TASK DETAILS » Transcribe the listing verbatim. Do not carry over any pictures.
☆ ☆ ☆ ☆ ☆
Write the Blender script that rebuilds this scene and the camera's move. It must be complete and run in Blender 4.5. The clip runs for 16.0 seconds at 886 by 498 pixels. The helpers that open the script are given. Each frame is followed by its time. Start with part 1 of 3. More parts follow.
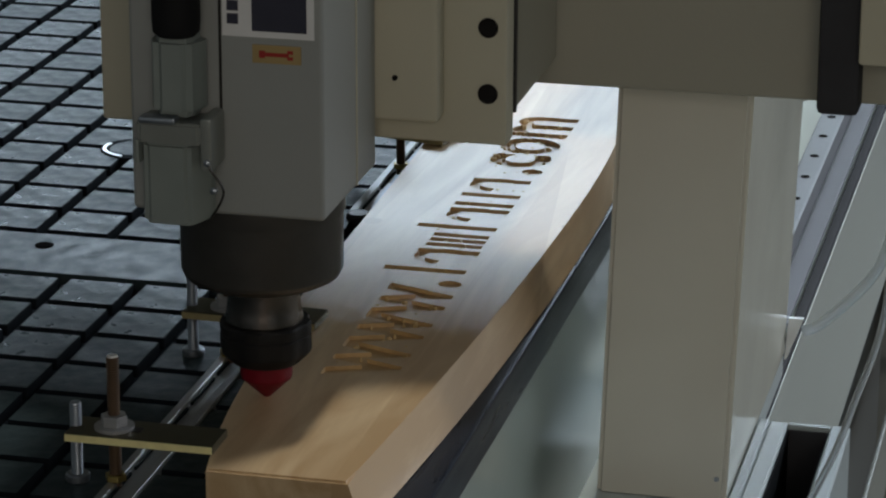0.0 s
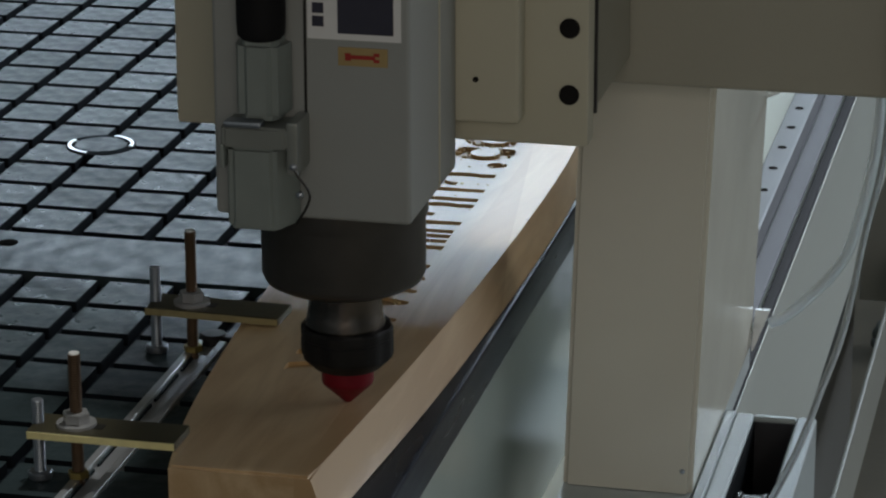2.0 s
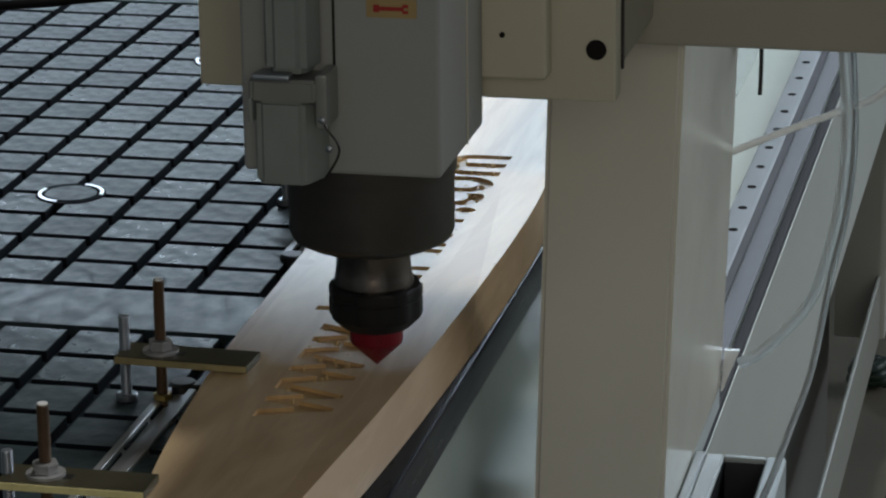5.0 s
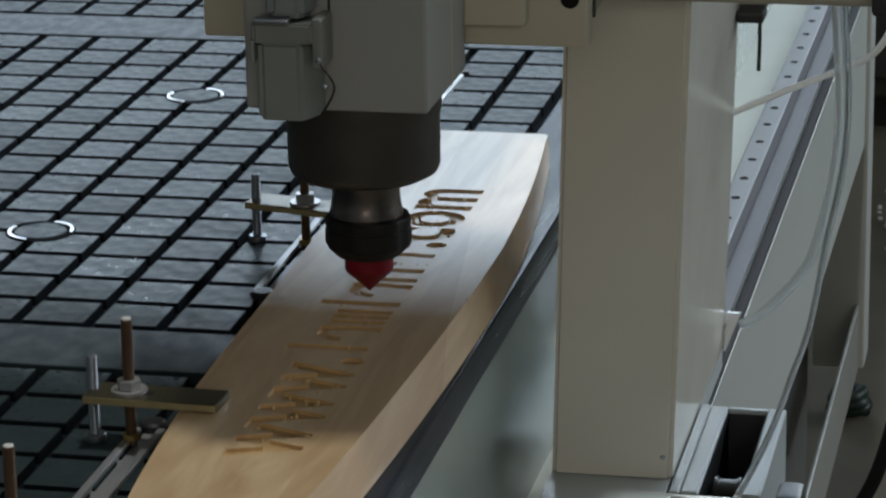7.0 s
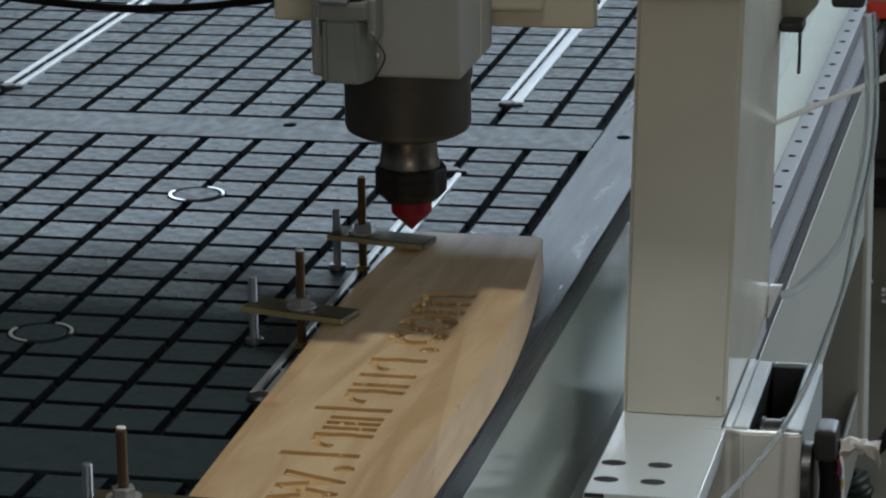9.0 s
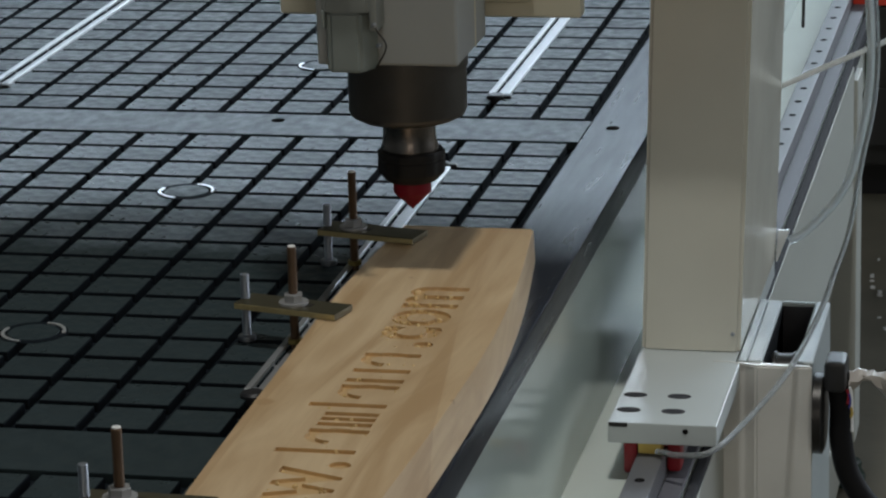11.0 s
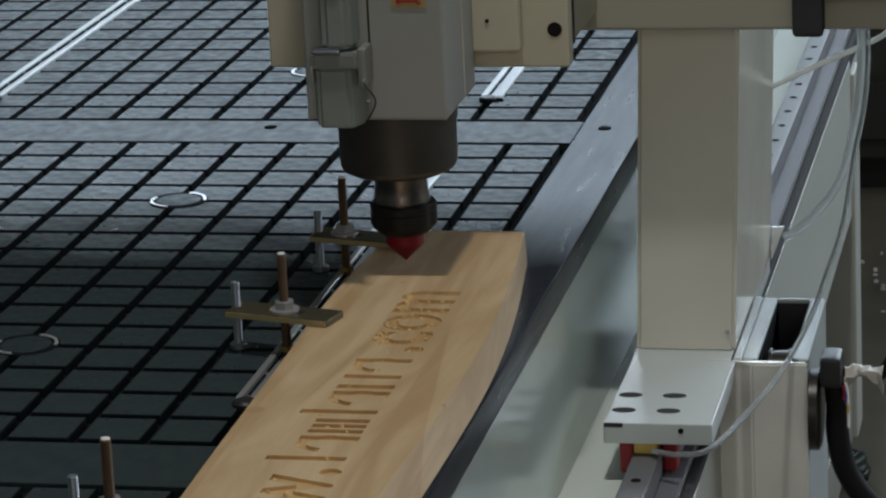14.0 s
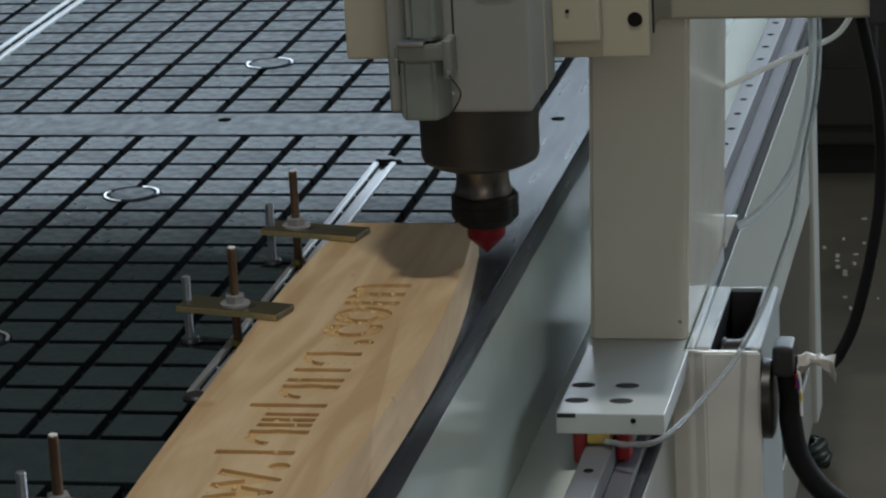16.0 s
☆ ☆ ☆ ☆ ☆
THE RESPONSE »
Write the Blender script that rebuilds this scene and the camera's move. It must be complete and run in Blender 4.5. The clip runs for 16.0 seconds at 886 by 498 pixels. The helpers that open the script are given. Each frame is followed by its time. Start with part 1 of 3. More parts follow.
0.0 s
2.0 s
5.0 s
7.0 s
9.0 s
11.0 s
14.0 s
16.0 s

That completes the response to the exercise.